Only in mid and late 1941, after the German attack on the USSR and then the subsequent Japanese bombing of Pearl Harbor, did German and Japanese aggression create conditions necessary for a Grand Alliance of the USA, Great Britain, and the USSR to emerge under the leadership of FDR, Churchill, and Stalin. (Although necessity maintained this alliance for almost four years, the vast ideological and other divisions between the USSR and the western democracies ended it as soon as the common enemies were defeated.)
Today in the face of a climate crisis as deadly and threatening as the Great Depression or Nazi Germany, global forces once again need to unify against a deadly threat. Only it is even more complex, more multidimensional, than either the Depression or Nazism.
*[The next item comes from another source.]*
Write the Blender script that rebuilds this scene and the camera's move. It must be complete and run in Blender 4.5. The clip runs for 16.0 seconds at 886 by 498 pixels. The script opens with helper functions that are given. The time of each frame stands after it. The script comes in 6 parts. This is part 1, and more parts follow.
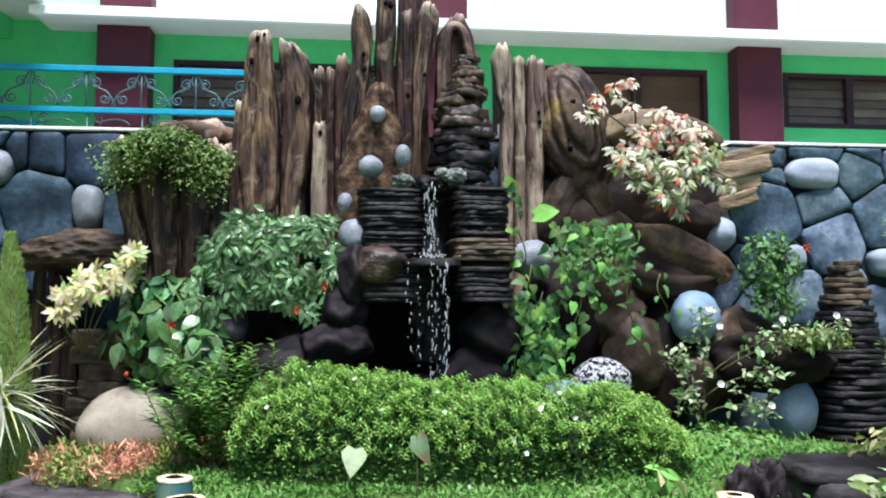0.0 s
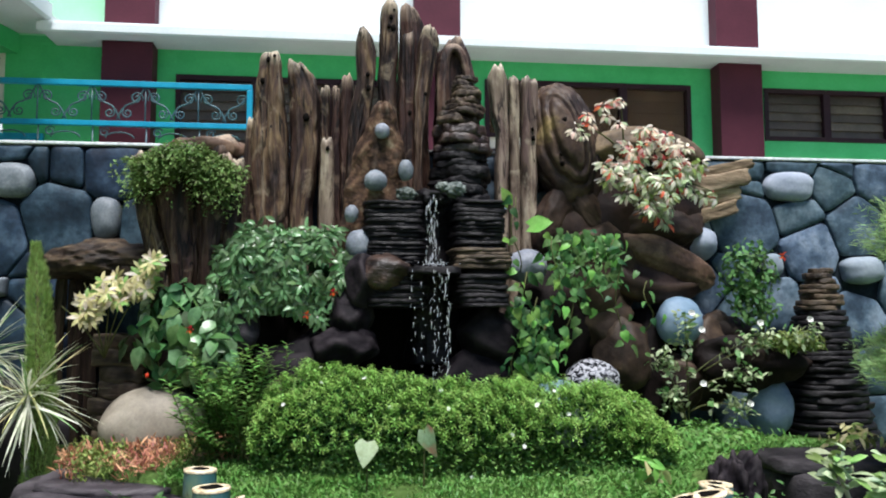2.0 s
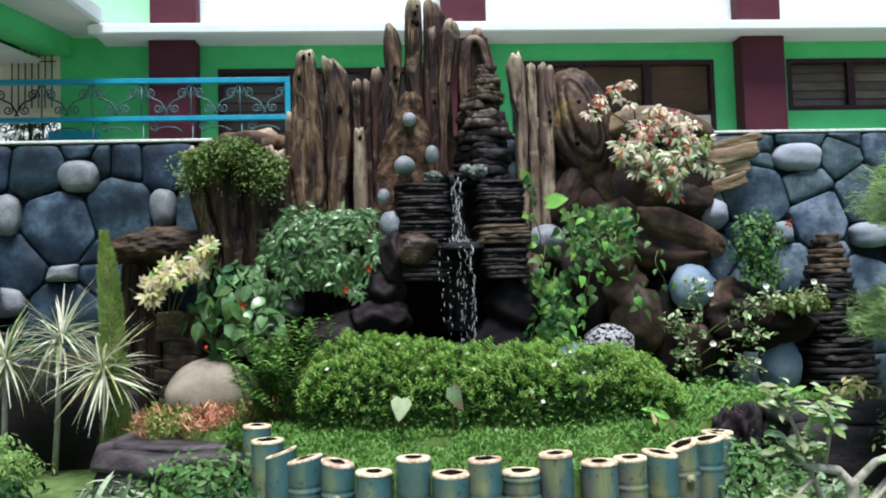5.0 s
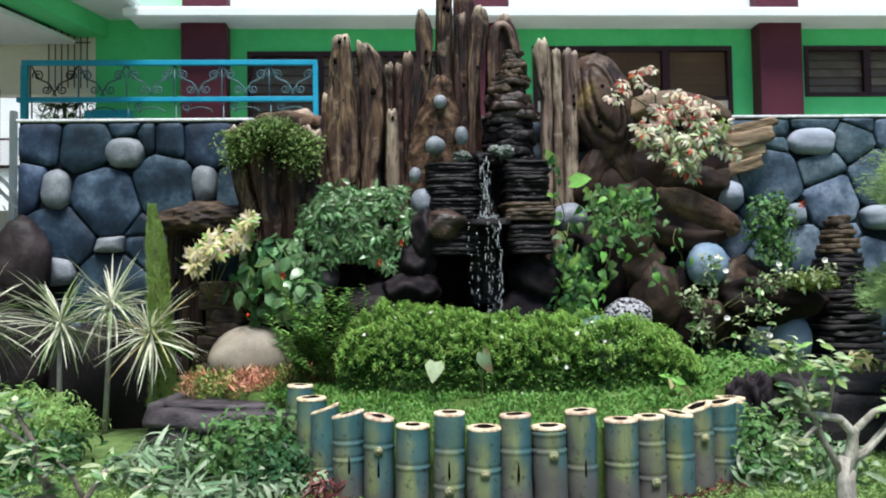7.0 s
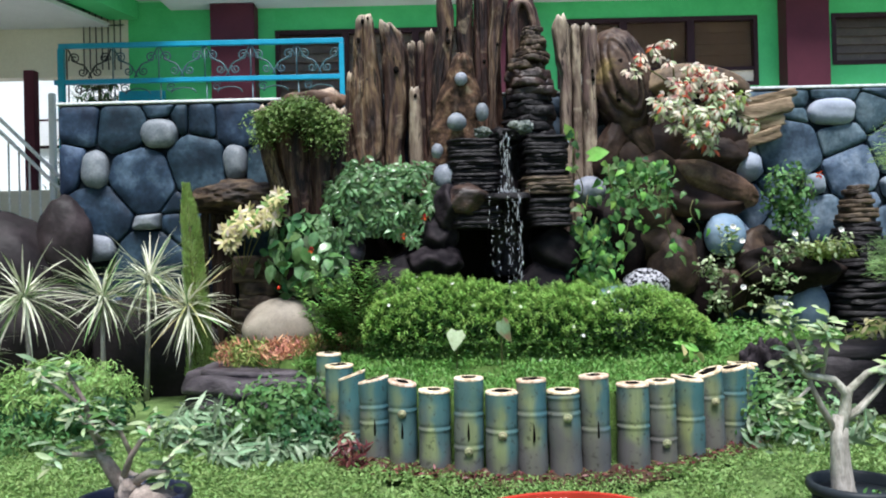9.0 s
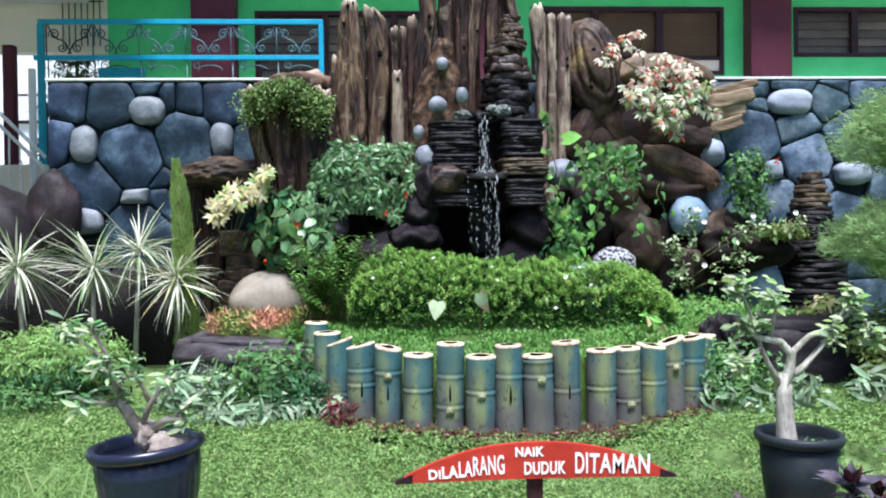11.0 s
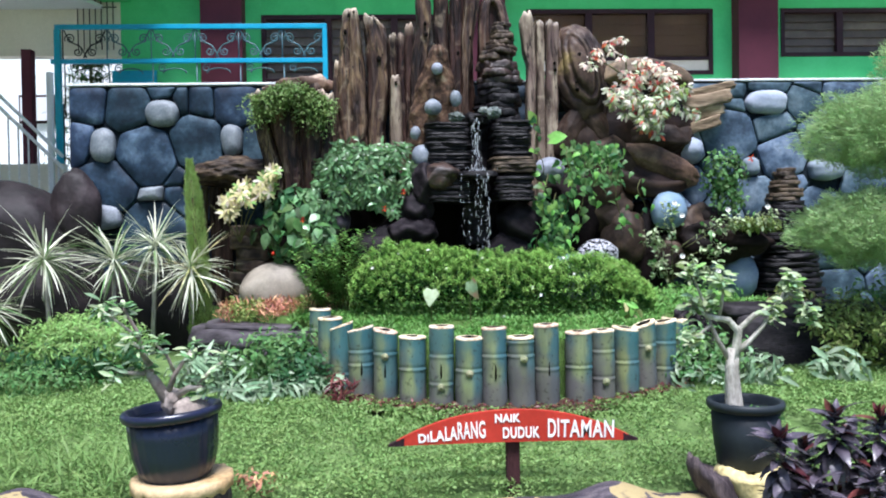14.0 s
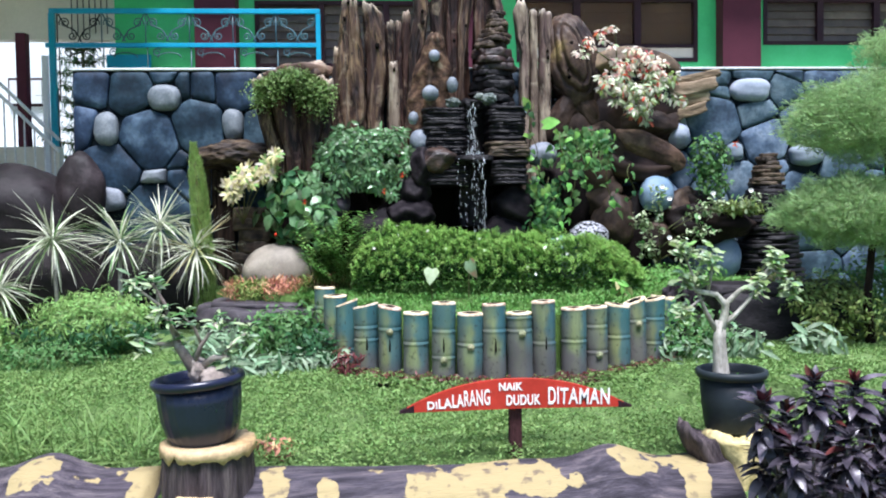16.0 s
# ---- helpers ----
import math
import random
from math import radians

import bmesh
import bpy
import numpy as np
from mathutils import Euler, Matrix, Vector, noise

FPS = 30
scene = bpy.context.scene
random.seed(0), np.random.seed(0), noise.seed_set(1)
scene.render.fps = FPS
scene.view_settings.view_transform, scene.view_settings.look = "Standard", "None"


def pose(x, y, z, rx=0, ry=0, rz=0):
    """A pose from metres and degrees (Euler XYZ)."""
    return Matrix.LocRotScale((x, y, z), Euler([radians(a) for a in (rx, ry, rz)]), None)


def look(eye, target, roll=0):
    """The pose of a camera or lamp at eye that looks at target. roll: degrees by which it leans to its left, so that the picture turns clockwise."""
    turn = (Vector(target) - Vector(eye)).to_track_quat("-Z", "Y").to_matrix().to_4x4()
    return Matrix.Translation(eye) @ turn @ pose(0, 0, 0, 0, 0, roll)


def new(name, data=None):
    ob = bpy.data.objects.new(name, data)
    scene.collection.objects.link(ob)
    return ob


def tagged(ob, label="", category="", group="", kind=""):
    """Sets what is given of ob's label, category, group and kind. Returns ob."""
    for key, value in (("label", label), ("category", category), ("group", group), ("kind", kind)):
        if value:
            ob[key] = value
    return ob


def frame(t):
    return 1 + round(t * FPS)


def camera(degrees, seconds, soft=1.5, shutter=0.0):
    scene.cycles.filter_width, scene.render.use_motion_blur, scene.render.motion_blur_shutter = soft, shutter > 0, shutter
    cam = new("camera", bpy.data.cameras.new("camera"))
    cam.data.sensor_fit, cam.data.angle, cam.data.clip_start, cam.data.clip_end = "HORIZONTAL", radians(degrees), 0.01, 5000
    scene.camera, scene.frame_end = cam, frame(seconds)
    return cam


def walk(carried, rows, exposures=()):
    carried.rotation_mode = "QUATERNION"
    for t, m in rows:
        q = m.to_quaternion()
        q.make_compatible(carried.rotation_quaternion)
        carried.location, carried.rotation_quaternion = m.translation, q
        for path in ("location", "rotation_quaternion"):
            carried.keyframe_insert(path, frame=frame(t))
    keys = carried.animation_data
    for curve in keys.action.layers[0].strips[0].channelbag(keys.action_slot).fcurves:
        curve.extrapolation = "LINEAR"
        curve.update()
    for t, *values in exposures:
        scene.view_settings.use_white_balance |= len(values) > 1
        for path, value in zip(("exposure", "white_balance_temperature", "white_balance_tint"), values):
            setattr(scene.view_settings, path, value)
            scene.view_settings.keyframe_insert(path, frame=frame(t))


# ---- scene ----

The complexity of it is strongly suggested in Kim Stanley Robinson’s The Ministry for the Future: A Novel (2020). About the author, leading environmentalist Bill McKibben wrote that he “is an essential authority for our time and place.” New York Times columnist Ezra Klein labeled the novel “The Most Important Book I’ve Read This Year.” And former President Obama listed it as one of his favorite books of 2020.
Among the many problems, issues, and complexities Robinson deals with in are direct effects of climate change, like a deadly heat wave that kills 20 million people in India; various means of dealing with the effects, like “staining the open Arctic Ocean yellow, to keep sunlight from penetrating deep into the water and cooking them all,” and creating new monetary instruments like “carbon coins”; people’s social and political reactions to climate-change consequences, e.g., strikes and terrorism; and capitalist resistance and various biases and non-rational mindsets to many climate-change solutions.
To successfully deal with all such consequences we (people and nations) will need not only to unify but also display the type of openness and pragmatism that FDR demonstrated in dealing with the Depression in the 1930s.
Whether we will--or instead squabble, bicker, and attack each other--remains an open question.